When her husband became the Mississippi field secretary for the National Association for the Advancement of Colored People (NAACP), Evers-Williams worked alongside him. She assisted him as he strove to end the unjust practice of racial segregation in schools and other public facilities and campaigned for voting rights as many African Americans were denied this right in the South. Medgar made enemies of those who didn’t want race relations in the South to change. On June 12, 1963, Medgar Evers was shot to death in front of his home by a white supremacist named Byron De La Beckwith.
Besides her quest for justice, Evers-Williams rebuilt her life after her husband’s death.
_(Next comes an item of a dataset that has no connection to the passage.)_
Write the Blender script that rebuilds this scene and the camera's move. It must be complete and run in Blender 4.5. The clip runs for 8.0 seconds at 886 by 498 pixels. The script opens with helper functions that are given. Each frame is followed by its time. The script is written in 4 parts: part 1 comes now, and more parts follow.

She moved with her children to California and emerged as a civil rights activist in her own right. Evers-Williams spoke on behalf of the NAACP and wrote For Us, the Living, which chronicled her late husband’s life and works in 1967. She also made an unsuccessful bid for the U.S. Congress in 1970.
As chairperson of the NAACP, Evers-Williams worked to restore the tarnished image of the organization. She also helped improve its financial status, raising enough funds to eliminate its debt. Evers-Williams received many honors for her work, including being named Woman of the Year by Ms. Magazine. With the organization financially stable, she decided to not seek re-election as chairperson in 1998.
Evers-Williams has continued to preserve the memory of her first husband with one of her latest projects. She served as editor on The Autobiography of Medgar Evers: A Hero’s Life and Legacy Revealed Through His Writings, Letters, and Speeches (2005).